## Dataset section

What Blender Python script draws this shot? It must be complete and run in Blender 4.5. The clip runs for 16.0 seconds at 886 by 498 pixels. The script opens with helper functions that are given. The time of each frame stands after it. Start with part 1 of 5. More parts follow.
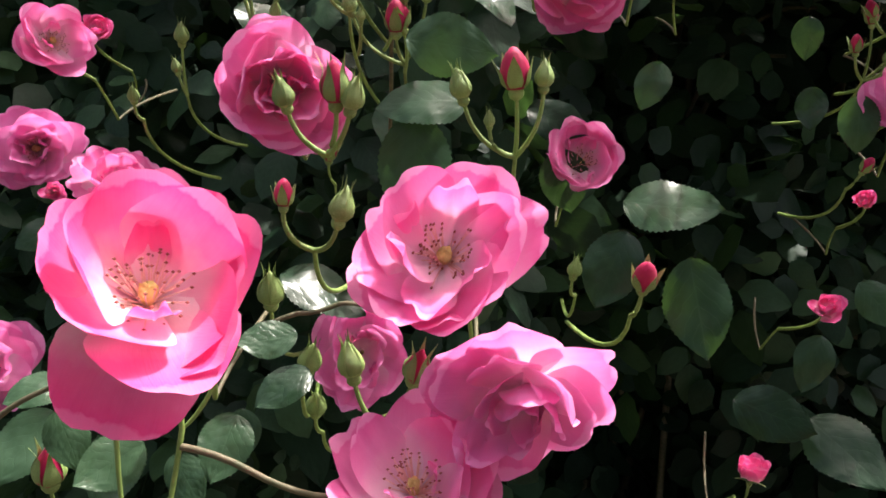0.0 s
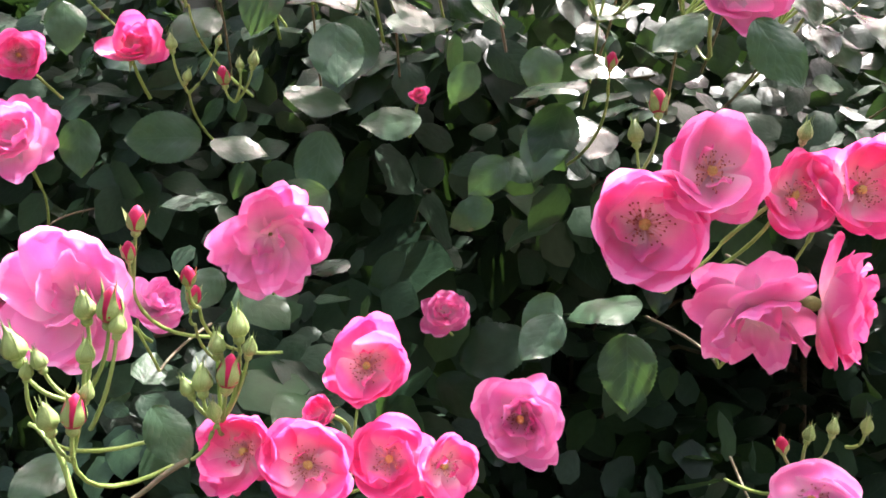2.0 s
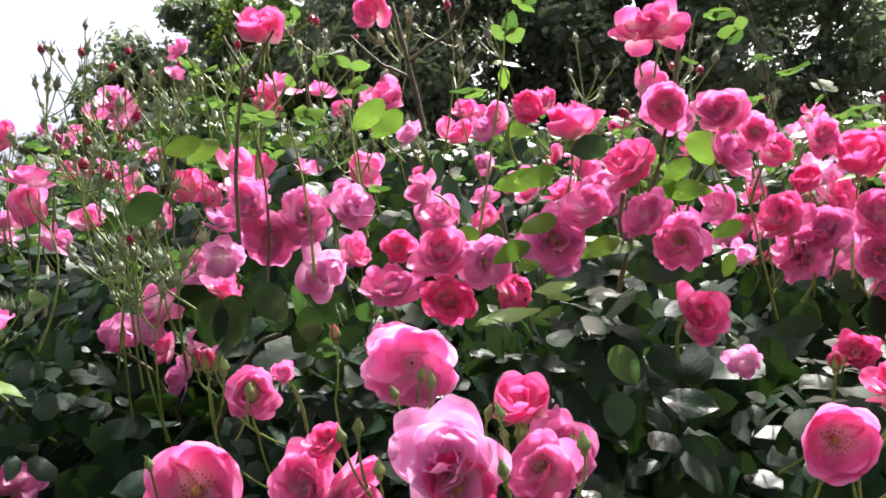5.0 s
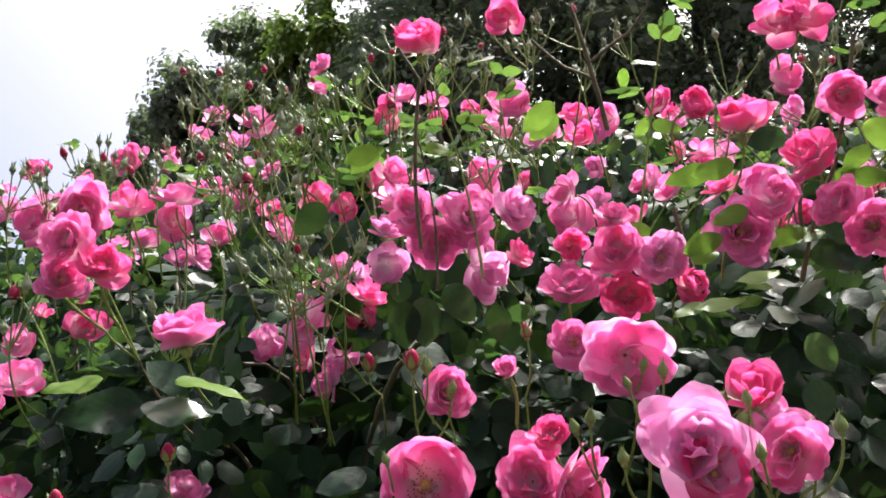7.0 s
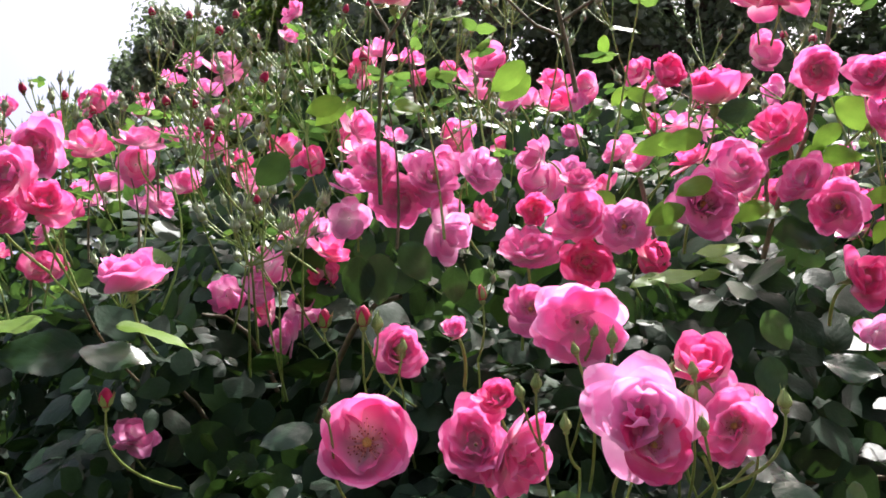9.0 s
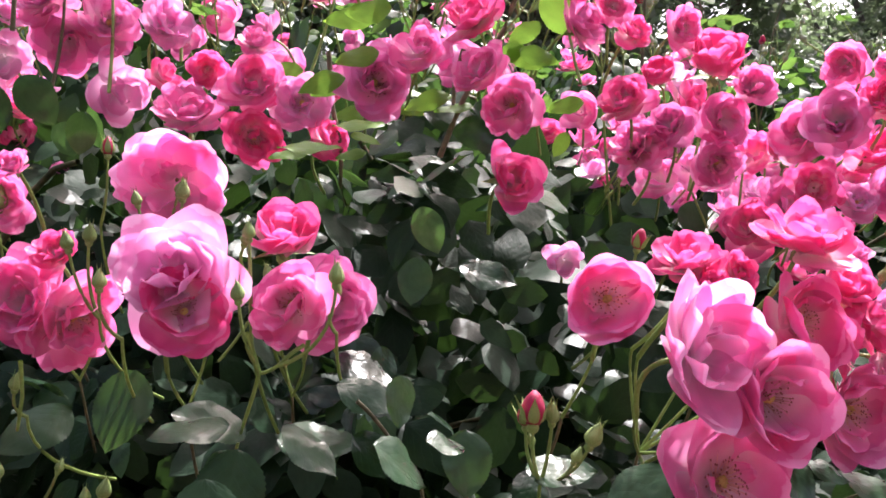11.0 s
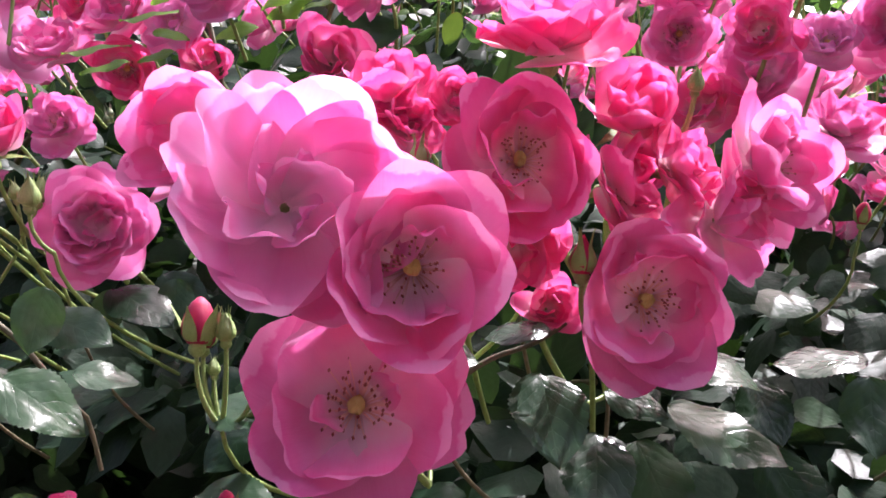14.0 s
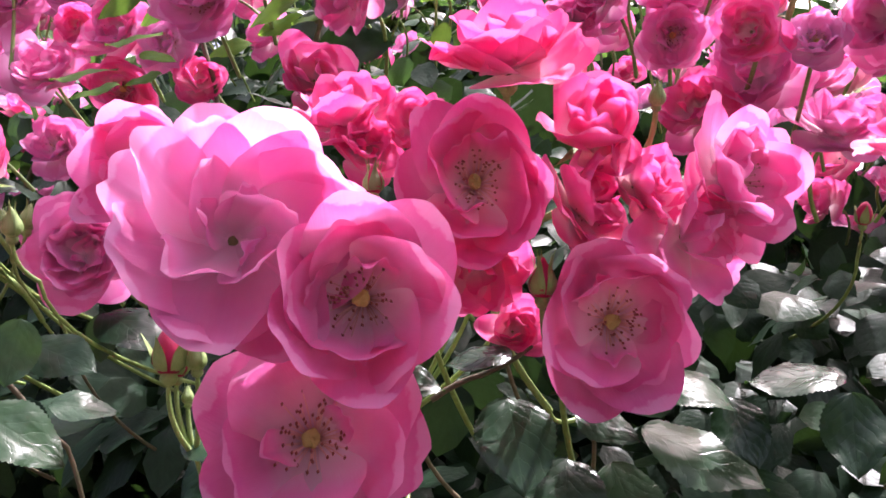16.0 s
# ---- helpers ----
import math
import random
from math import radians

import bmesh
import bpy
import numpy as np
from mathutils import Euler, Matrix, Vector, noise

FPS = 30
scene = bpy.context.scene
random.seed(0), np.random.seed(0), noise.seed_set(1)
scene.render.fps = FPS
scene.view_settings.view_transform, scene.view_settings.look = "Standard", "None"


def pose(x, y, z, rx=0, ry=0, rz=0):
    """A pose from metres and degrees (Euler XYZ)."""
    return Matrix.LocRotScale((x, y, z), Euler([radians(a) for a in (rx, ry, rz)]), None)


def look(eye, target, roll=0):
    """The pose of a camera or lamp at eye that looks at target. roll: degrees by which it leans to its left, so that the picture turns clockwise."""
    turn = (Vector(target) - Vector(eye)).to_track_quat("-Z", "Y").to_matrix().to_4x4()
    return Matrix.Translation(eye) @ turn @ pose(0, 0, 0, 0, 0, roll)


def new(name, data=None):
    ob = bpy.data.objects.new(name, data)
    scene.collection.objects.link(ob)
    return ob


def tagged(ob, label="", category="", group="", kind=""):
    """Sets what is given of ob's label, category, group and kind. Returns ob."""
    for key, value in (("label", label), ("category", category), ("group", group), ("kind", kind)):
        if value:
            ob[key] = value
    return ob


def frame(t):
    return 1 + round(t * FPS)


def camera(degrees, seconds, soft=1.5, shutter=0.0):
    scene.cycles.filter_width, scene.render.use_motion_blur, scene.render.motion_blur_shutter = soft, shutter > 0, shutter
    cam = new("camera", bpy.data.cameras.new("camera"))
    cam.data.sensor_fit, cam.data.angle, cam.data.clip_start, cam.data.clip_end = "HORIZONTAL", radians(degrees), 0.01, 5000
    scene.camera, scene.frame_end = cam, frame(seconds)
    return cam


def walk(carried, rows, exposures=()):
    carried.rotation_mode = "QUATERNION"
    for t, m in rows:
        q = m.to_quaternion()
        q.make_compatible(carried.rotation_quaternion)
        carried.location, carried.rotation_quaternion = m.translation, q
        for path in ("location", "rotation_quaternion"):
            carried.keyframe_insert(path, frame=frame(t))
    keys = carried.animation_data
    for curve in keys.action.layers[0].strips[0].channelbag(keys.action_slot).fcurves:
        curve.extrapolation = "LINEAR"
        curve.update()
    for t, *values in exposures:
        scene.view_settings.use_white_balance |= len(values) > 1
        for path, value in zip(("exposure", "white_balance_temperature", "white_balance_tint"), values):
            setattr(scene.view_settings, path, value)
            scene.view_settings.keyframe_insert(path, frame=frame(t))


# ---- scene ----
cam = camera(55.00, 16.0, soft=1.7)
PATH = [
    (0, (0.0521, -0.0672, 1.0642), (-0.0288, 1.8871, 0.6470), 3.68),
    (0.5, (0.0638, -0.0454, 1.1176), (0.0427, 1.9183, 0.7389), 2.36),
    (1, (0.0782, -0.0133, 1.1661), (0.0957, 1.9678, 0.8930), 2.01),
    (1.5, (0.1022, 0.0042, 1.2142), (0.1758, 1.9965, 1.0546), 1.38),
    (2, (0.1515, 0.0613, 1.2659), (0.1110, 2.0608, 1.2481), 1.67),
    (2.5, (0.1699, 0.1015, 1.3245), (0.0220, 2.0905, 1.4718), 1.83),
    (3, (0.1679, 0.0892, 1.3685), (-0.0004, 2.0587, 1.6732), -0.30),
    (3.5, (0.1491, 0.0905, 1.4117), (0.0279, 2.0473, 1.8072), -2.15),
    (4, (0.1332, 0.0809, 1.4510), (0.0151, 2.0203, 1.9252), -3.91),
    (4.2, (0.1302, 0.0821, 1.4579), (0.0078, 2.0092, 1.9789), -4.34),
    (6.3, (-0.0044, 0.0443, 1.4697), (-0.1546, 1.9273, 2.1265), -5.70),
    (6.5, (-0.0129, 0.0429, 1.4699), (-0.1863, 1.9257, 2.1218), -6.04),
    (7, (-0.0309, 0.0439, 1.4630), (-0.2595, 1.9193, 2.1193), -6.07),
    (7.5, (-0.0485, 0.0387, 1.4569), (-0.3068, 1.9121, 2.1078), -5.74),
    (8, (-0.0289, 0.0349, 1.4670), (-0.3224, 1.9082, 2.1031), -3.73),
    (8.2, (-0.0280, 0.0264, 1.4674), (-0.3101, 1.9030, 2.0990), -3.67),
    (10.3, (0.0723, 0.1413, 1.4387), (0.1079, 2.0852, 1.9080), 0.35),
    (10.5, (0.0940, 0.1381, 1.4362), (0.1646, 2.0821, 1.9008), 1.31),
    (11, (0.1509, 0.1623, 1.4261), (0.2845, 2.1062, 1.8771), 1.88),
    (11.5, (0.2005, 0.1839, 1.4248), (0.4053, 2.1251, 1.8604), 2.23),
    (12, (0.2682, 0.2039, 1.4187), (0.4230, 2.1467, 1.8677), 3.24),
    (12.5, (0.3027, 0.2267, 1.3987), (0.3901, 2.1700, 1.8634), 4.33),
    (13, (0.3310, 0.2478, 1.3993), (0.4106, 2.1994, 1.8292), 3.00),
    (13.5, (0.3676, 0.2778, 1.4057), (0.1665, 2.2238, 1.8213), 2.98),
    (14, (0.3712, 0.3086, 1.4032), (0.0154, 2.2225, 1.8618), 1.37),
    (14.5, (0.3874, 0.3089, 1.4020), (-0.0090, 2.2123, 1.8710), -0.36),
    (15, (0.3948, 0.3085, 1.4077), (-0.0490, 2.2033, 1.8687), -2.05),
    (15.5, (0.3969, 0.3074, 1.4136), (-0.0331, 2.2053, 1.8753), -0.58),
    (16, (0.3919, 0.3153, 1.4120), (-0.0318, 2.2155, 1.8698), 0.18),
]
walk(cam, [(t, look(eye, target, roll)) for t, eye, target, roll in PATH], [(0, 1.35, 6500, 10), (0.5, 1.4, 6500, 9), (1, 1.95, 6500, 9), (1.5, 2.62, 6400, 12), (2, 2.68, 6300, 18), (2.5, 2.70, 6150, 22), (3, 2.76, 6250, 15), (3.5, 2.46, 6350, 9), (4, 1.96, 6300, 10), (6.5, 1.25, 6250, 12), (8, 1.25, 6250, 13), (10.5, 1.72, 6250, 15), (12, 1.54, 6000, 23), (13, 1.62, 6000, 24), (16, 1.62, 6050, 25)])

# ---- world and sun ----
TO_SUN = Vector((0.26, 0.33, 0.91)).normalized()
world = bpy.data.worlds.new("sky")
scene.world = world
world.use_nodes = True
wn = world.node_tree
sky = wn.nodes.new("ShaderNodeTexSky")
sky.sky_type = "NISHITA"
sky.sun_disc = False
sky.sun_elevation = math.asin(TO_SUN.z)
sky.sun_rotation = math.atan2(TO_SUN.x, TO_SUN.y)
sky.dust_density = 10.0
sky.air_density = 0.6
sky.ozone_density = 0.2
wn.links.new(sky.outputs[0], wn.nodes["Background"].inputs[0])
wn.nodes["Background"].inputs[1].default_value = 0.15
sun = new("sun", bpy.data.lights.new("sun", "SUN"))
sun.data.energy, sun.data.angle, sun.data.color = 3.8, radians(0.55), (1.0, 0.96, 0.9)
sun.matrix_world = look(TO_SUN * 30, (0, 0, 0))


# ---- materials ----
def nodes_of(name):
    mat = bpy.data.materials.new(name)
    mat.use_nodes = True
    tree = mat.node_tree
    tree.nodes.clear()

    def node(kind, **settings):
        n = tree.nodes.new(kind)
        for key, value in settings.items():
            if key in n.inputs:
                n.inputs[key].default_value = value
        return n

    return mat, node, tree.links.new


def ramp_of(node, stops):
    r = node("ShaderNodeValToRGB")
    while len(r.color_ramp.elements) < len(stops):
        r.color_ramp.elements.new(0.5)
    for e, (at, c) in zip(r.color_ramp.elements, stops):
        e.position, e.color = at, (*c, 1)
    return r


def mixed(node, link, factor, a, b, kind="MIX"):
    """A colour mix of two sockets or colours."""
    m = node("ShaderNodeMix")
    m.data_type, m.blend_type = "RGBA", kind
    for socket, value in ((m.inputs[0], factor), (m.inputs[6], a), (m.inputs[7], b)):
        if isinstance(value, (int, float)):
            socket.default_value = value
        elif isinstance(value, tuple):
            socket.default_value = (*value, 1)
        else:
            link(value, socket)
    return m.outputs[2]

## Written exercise
Starting at the line that contains "scene.view_settings.use_white_balance |= len(values)" and stopping at the line that contains "scene.view_settings.keyframe_insert(path, frame=frame(t))", transcribe the lines exactly; both boundary lines are to be included.

## Answer below
        scene.view_settings.use_white_balance |= len(values) > 1
        for path, value in zip(("exposure", "white_balance_temperature", "white_balance_tint"), values):
            setattr(scene.view_settings, path, value)
            scene.view_settings.keyframe_insert(path, frame=frame(t))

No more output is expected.